Input data —
--- Start ---
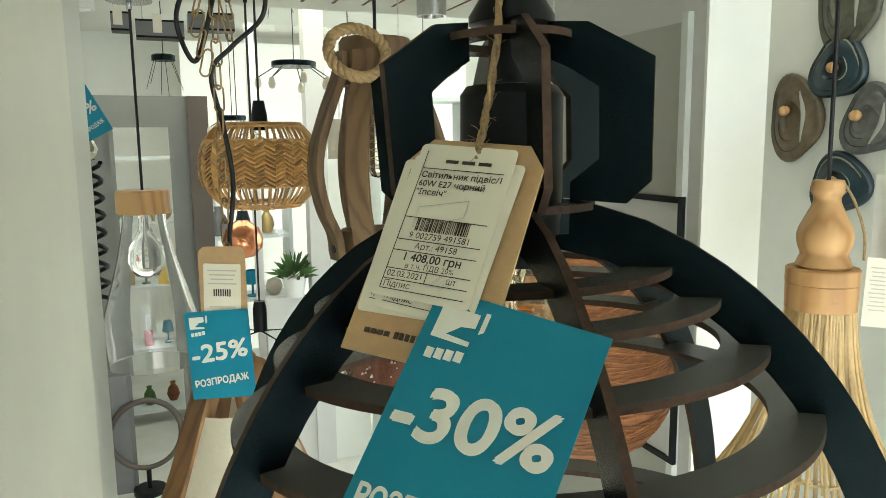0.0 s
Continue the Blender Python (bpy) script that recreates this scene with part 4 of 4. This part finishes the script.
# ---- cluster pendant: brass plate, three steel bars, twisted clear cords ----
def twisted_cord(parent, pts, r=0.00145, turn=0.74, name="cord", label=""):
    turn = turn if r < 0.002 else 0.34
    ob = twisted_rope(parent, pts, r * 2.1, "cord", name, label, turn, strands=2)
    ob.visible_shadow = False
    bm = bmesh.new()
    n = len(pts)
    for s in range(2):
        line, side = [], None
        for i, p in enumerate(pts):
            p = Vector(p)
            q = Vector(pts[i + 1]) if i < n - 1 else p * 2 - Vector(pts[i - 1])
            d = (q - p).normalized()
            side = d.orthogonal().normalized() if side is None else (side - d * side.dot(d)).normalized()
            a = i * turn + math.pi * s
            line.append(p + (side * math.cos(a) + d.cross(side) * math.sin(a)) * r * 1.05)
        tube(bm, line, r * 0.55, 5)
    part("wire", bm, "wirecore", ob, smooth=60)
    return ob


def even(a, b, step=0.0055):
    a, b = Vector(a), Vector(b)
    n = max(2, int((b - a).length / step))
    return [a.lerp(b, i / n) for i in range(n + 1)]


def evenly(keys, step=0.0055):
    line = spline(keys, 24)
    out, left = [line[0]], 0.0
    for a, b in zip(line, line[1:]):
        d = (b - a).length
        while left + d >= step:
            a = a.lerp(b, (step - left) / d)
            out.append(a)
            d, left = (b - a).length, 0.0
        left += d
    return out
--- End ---
--- Start ---
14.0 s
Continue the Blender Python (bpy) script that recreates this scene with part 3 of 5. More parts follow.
--- End ---
Given task — Gather every line containing the word "with" and copy it.

Reply to the exercise —
Continue the Blender Python (bpy) script that recreates this scene with part 4 of 4. This part finishes the script.
Continue the Blender Python (bpy) script that recreates this scene with part 3 of 5. More parts follow.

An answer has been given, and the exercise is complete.